Illinois lawmakers thought they were saving money five years ago by changing the way the cash-strapped state counts its pension debts, but a report released Wednesday suggests the effort may have landed taxpayers with billions of dollars in extra costs.
Auditor General William Holland reported the system-wide pension debt hit $100.5 billion last summer. But the total would have been $3 billion less had the Legislature not required "smoothing," an actuarial process that considers gains and losses over a five-year span, not current market values.
If another state law switched back to counting current market value instead of "smoothed" value, it could save taxpayers money in the amount the state must put up as its annual pension contribution in the budget year that begins in July, although the savings were not reported.
Pension leaders advise against that.
"Market value is a snapshot, but is it the correct snapshot, or should we be looking more over time?" asked Rep. Elaine Nekritz, a Northbrook Democrat who was instrumental in landmark legislation signed into law last month to deal with the huge pension debt. "Smoothing looks more over time."

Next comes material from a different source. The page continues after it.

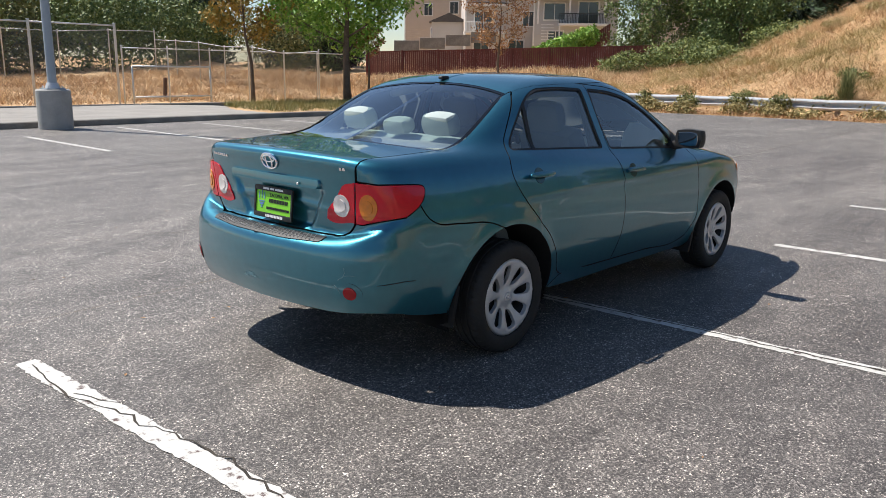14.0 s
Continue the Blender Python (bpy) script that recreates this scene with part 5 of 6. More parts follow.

Smoothing, Holland said in an interview, gives a more realistic look at the numbers.
But five years ago when the economy was in the tank, it made them rosier. Now that the market has improved, assets "smoothed" over the past five years makes the outcome gloomier than current market value of the pension systems' assets. That calculation puts the debt at $97.5 billion, according to Holland's audit.
The pension law followed years of debate about how to reverse decades of lawmakers and governors shorting or skipping pension contributions.
The law, which cuts benefits and raises the retirement age for younger workers but also reduces employees' contributions and includes a state funding guarantee, would cut the systems' debt by $21 billion and save $160 billion over 30 years. But it doesn't take effect until June 1, and several lawsuits have been filed challenging its constitutionality.
Wednesday's report does not take the reform law into consideration because its numbers are older.
Using the market value of assets, the pension systems have 41 percent of the money they need to cover obligations to current and future state retirees. Smoothing puts the so-called funded ratio at 39 percent.
"The good news is, the market is making the funded ratio look better than it has over the past few years," Holland said.
But that could prove tempting to a lawmaker who wants to use the higher number in figuring the state's contribution -- $7 billion in the coming year. A higher funded ratio would mean lowering the state contribution. Nekritz warned against that because of the uncertainty of the new law and the vagaries of the market.
"One of the lessons I've learned through this is it's important to be on an actuarially sound schedule," Nekritz said. "We're on that course. I don't want to veer from it."